Before adding a new blog post, I read a blog post by Tania L. Ramos, author of Be Still: A Novel. Tania blogged about Home Based Business Part I. How well I can relate to her post. She writes about economic plan for survival, a timely topic in my car repair circumstances. First of all, I had to figure out how much of the all-needed repairs to agree to without going broke. This is why you need what Tania writes about, acquired savings. Enough for a few loaves of bread. On that note, I dared to ask the service department technician to bring my lunch bag I had left in the car. Bless him. He actually did it. He walked all the way from the service area to the lobby carrying a gray bag with pink handles and pink, orange, and white polka-dots. He expressed to me that he felt quite manly carrying the bag with pink. I love it. It’s not every day I eat my homemade lunch in the lobby of a car dealership.

A car dealership is a place where you observe frustrated people and heated conversations. One lady expressed her lack of trust in car salesmen. A couple waited on another salesman to deliver an offer. The nice thing about this place is they are wonderful about chauffeuring customers home or to a restaurant while waiting on repairs or necessary paperwork on a purchase. Can’t beat that kind of service.

I met an elderly couple who own two HHRs with low mileage. They love their HHRs, one which was purchased at Rancho Motor Company in Victorville. These HHR owners also have their cars serviced at Rancho Motor.

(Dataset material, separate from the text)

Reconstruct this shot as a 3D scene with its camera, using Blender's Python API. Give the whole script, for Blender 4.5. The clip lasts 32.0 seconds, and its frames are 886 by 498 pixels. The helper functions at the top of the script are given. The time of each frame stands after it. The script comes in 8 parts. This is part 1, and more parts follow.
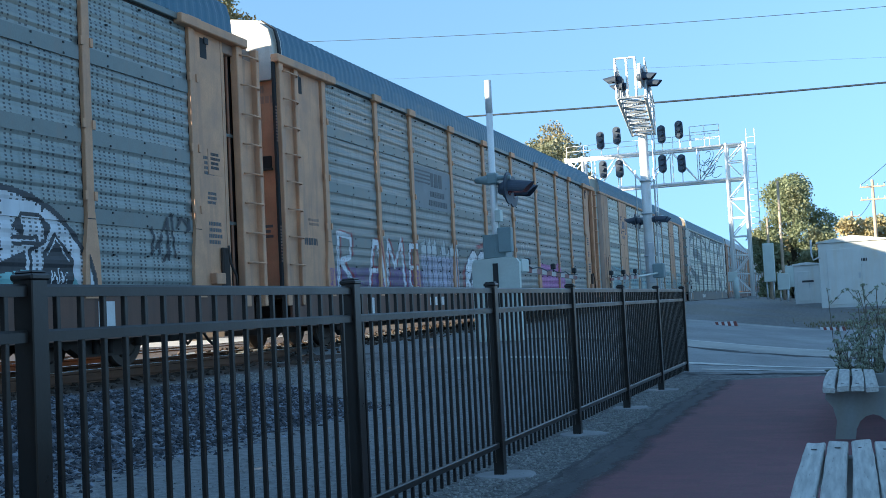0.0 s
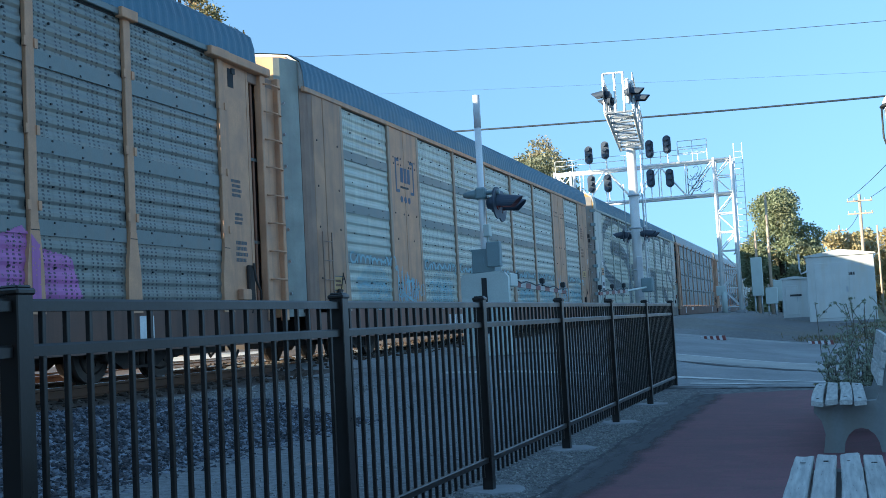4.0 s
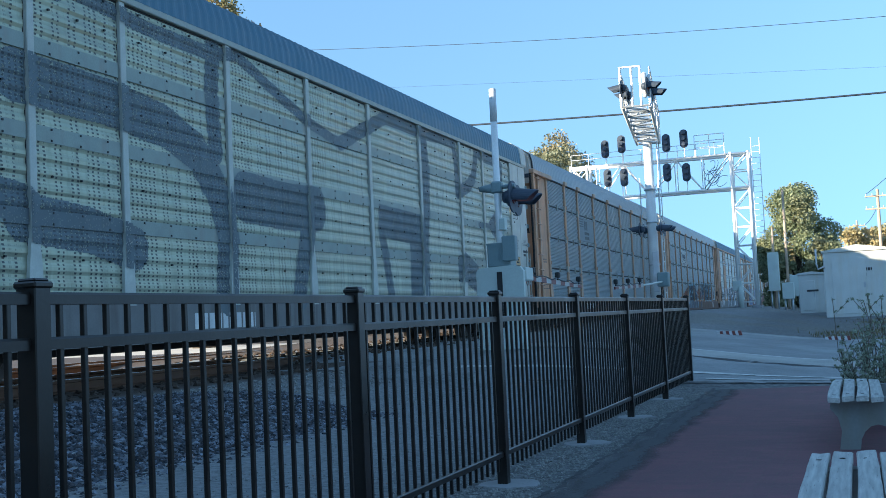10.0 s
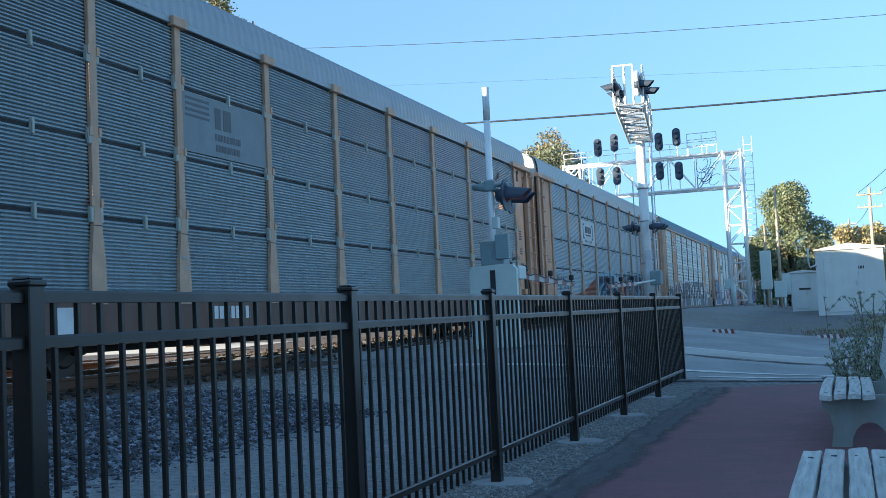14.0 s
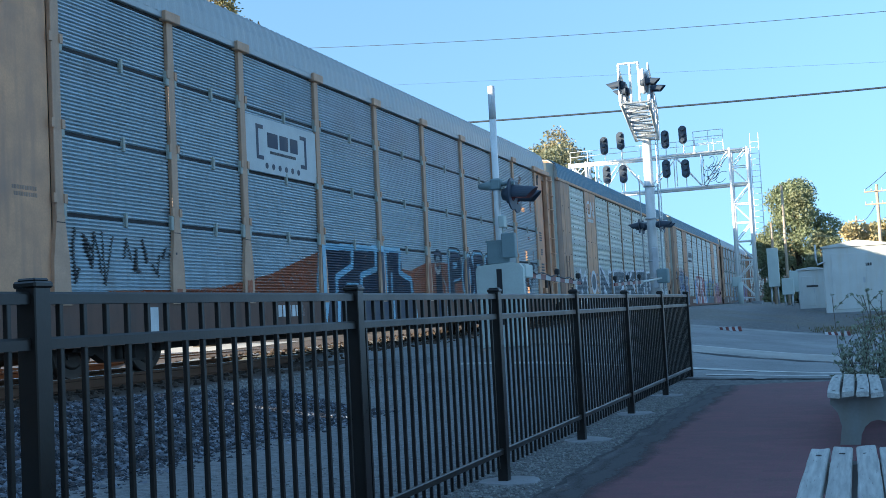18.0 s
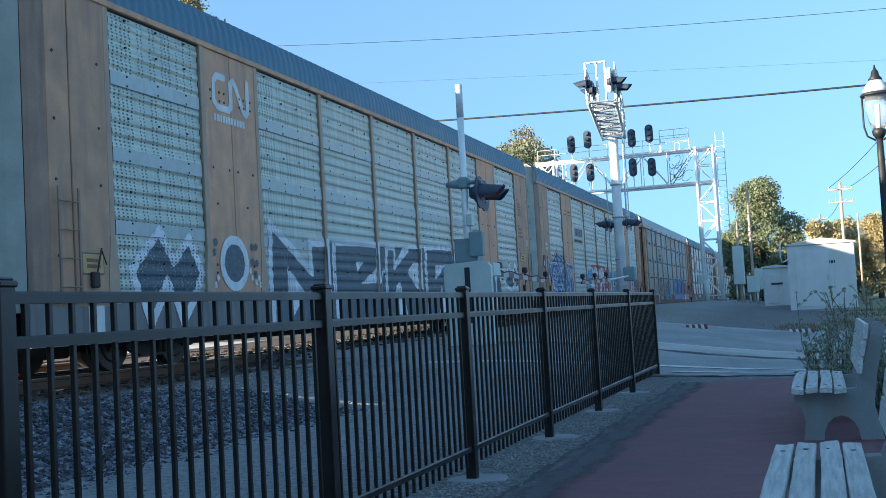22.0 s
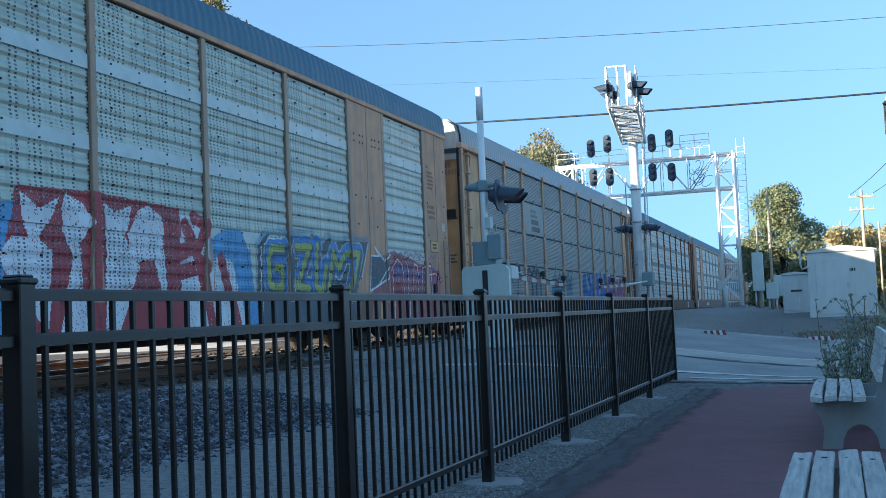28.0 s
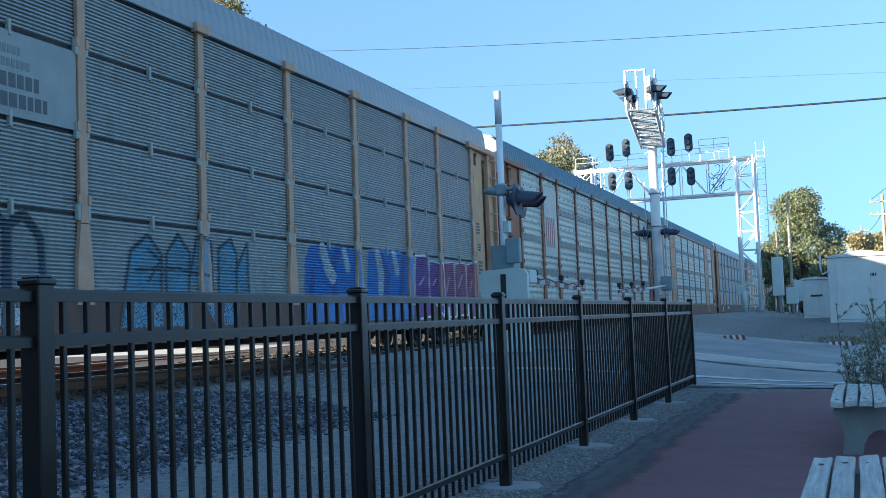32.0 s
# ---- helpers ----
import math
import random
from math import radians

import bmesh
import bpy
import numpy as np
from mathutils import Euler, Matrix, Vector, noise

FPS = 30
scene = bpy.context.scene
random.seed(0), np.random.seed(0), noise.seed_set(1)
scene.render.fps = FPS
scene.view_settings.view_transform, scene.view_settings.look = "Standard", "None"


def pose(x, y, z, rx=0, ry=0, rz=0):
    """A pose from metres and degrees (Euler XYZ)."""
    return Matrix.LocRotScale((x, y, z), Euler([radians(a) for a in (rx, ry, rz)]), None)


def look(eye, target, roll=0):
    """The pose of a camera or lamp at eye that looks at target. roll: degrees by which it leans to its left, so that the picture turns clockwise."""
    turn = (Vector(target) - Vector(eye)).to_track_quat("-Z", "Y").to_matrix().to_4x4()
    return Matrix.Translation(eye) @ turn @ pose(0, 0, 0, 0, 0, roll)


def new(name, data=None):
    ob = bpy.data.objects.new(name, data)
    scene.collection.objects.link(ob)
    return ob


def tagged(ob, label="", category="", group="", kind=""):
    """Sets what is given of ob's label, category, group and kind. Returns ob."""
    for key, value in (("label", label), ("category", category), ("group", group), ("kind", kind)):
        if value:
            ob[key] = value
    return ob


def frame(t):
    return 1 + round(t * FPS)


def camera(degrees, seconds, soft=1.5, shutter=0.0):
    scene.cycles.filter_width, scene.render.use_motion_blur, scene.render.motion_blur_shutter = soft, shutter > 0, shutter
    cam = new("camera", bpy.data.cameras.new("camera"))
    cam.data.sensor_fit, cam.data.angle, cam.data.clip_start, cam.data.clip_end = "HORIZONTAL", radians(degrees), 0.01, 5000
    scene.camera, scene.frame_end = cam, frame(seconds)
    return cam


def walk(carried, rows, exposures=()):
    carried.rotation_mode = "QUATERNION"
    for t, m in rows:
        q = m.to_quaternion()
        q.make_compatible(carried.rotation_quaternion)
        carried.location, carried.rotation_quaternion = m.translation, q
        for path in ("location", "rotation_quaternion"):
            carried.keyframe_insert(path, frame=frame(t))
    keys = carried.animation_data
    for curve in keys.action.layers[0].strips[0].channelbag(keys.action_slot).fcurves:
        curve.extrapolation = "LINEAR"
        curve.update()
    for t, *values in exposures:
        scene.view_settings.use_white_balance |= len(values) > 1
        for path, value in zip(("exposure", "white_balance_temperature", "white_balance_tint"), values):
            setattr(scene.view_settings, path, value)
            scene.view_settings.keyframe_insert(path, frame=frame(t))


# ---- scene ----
EXPOSURE, KELVIN, TINT = 1.45, 6560, 5
METER = [(0.0, 0.13, 170), (1.0, 0.13, 170), (2.0, 0.13, 0), (3.0, 0.13, 120), (5.5, -0.02, -380, -4), (6.0, -0.02, -400, -4), (7.0, 0.0, -200, -2), (9.0, 0.03, 80), (11.0, 0.13, 90), (13.0, 0.15, 170), (17.0, 0.18, 180), (19.5, 0.16, 60), (21.0, 0.14, 200), (22.0, 0.08, 130), (23.0, 0.06, 0), (24.0, 0.04, 0), (26.0, 0.04, 100), (30.0, 0.1, 160), (31.0, 0.12, 30), (32.0, 0.12, 0)]
# Camera: hand-held at a seated eye height beside the benches.
cam = camera(43.0, 32.0, soft=0.35)
PATH = [
    (0.0, 0.0000, 0.0000, 1.2067, 93.134, 2.834, 19.960),
    (0.5, -0.0053, -0.0030, 1.2066, 93.233, 2.618, 20.099),
    (1.0, -0.0004, -0.0058, 1.2061, 93.399, 2.788, 20.121),
    (1.5, 0.0029, -0.0011, 1.2083, 93.396, 2.604, 20.142),
    (2.0, -0.0018, 0.0089, 1.2032, 93.276, 2.725, 19.785),
    (2.5, -0.0015, 0.0145, 1.2018, 93.493, 2.512, 19.975),
    (3.0, -0.0013, 0.0112, 1.2026, 93.313, 2.328, 20.126),
    (3.5, 0.0009, 0.0068, 1.2027, 93.550, 2.647, 19.741),
    (5.5, 0.0008, 0.0162, 1.2091, 94.349, 3.255, 19.111),
    (6.0, 0.0031, -0.0101, 1.2112, 94.298, 3.201, 18.825),
    (6.5, 0.0010, -0.0094, 1.2057, 93.641, 2.545, 18.815),
    (7.0, -0.0001, 0.0001, 1.2049, 93.126, 2.374, 18.619),
    (7.5, -0.0004, -0.0020, 1.2081, 93.379, 2.647, 19.159),
    (8.0, -0.0027, 0.0041, 1.2085, 93.617, 2.697, 19.612),
    (8.5, 0.0011, 0.0009, 1.2056, 93.530, 2.361, 19.995),
    (9.0, -0.0010, -0.0151, 1.2098, 93.647, 2.364, 20.247),
    (9.5, -0.0011, -0.0023, 1.2087, 93.613, 2.562, 20.360),
    (10.0, 0.0000, 0.0084, 1.2091, 93.562, 2.667, 20.175),
    (10.5, 0.0005, -0.0010, 1.2090, 93.842, 2.842, 20.326),
    (11.0, 0.0006, -0.0010, 1.2091, 93.700, 2.941, 20.514),
    (11.5, 0.0005, -0.0047, 1.2074, 93.618, 2.858, 20.499),
    (12.0, 0.0005, -0.0030, 1.2073, 93.597, 2.435, 20.572),
    (12.5, -0.0020, 0.0056, 1.2043, 93.521, 2.640, 20.559),
    (13.0, 0.0021, -0.0038, 1.2078, 93.472, 2.689, 20.377),
    (13.5, 0.0008, -0.0014, 1.2074, 93.299, 2.501, 20.147),
    (14.0, 0.0020, -0.0034, 1.2086, 93.464, 2.695, 19.817),
    (14.5, -0.0007, -0.0119, 1.2080, 93.581, 2.759, 19.850),
    (16.5, 0.0029, -0.0032, 1.2103, 93.483, 2.980, 20.204),
    (17.0, 0.0005, 0.0002, 1.2064, 93.496, 2.756, 20.222),
    (17.5, 0.0006, 0.0030, 1.2104, 93.404, 2.922, 20.220),
    (18.0, 0.0031, 0.0044, 1.2098, 93.431, 2.966, 20.172),
    (18.5, 0.0013, 0.0006, 1.2069, 93.513, 2.875, 20.265),
    (19.0, 0.0026, -0.0038, 1.2079, 93.180, 2.971, 20.173),
    (19.5, 0.0024, -0.0050, 1.2076, 93.352, 2.891, 20.205),
    (20.0, 0.0006, -0.0006, 1.2074, 93.255, 2.723, 20.123),
    (20.5, 0.0003, 0.0046, 1.2054, 93.181, 2.634, 19.742),
    (21.0, 0.0041, 0.0008, 1.2069, 93.258, 2.630, 18.853),
    (21.5, 0.0049, -0.0018, 1.2113, 93.179, 3.113, 18.012),
    (22.0, 0.0063, -0.0064, 1.2098, 93.264, 3.154, 18.539),
    (22.5, 0.0043, -0.0024, 1.2082, 93.239, 3.048, 18.694),
    (23.0, 0.0053, 0.0006, 1.2078, 93.265, 3.047, 19.005),
    (23.5, 0.0043, 0.0071, 1.2113, 93.551, 3.092, 18.836),
    (24.0, 0.0064, 0.0030, 1.2103, 93.526, 3.060, 18.615),
    (24.5, 0.0041, -0.0014, 1.2095, 93.500, 2.896, 18.776),
    (25.0, 0.0044, -0.0005, 1.2081, 93.520, 2.941, 18.854),
    (25.5, 0.0034, -0.0036, 1.2056, 93.539, 2.783, 18.936),
    (26.0, 0.0047, -0.0041, 1.2065, 93.518, 2.870, 19.110),
    (26.5, 0.0042, 0.0009, 1.2107, 93.495, 2.706, 19.170),
    (28.5, 0.0022, -0.0029, 1.2073, 93.440, 2.379, 19.444),
    (29.0, -0.0006, 0.0089, 1.2030, 93.454, 2.448, 19.505),
    (29.5, 0.0003, 0.0064, 1.2042, 93.342, 2.265, 19.770),
    (30.0, 0.0018, 0.0038, 1.2018, 93.399, 2.327, 19.795),
    (30.5, 0.0015, -0.0015, 1.2046, 93.517, 2.224, 19.935),
    (31.0, 0.0025, 0.0042, 1.2045, 93.594, 2.011, 20.027),
    (31.5, 0.0013, 0.0045, 1.2001, 93.604, 2.001, 20.239),
    (32.0, 0.0018, 0.0086, 1.2031, 93.682, 2.205, 20.346),
]
walk(cam, [(t, pose(*p)) for t, *p in PATH], [(t, EXPOSURE + e, KELVIN + k, TINT + sum(g)) for t, e, k, *g in METER])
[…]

If you’re thinking of purchasing an HHR, however, you’ll have to find a used one for now at least.  The last HHRs were made in May 2011. You can hope for a comeback, though, with the same body but with upgrades. For instance, the inside handles are cheaply made and typically break easily. I asked one man who works at a Chevrolet dealership why the HHRs were discontinued. It’s not because they weren’t popular. He said it’s common for cars, even popular ones, to stop being manufactured and then be built again after about four years with the same body but made differently otherwise, including upgrades. So HHR lovers who wish you could purchase another HHR, there is hope as long as you are patient. When you shop for any car at Rancho Motor Company or have your vehicle serviced, there are four things I’ve learned about them that may be of interest to you:

  • they offer free wi-fi for their customers
  • they offer shuttle service
  • Donnie is a salesman who will work with you to find the best car for your situation (a couple I talked with were pleased about their purchase at Rancho and recommended Donnie)
  • the service technicians do their best to see that your needs are met

Bottom line on surviving a day at a car dealership is know your vehicle economic survival plan. Whether purchasing a car or getting your car repaired, knowing what you can or can’t afford is top priority. Then prioritize the options. Purchasing? Be prepared to negotiate. Never allow yourself to feel pressured when shopping for a car. Having your car repaired? Again, prioritize if your repairs are multiple. If your financial survival plan doesn’t allow for all the repairs, make the best choice for you.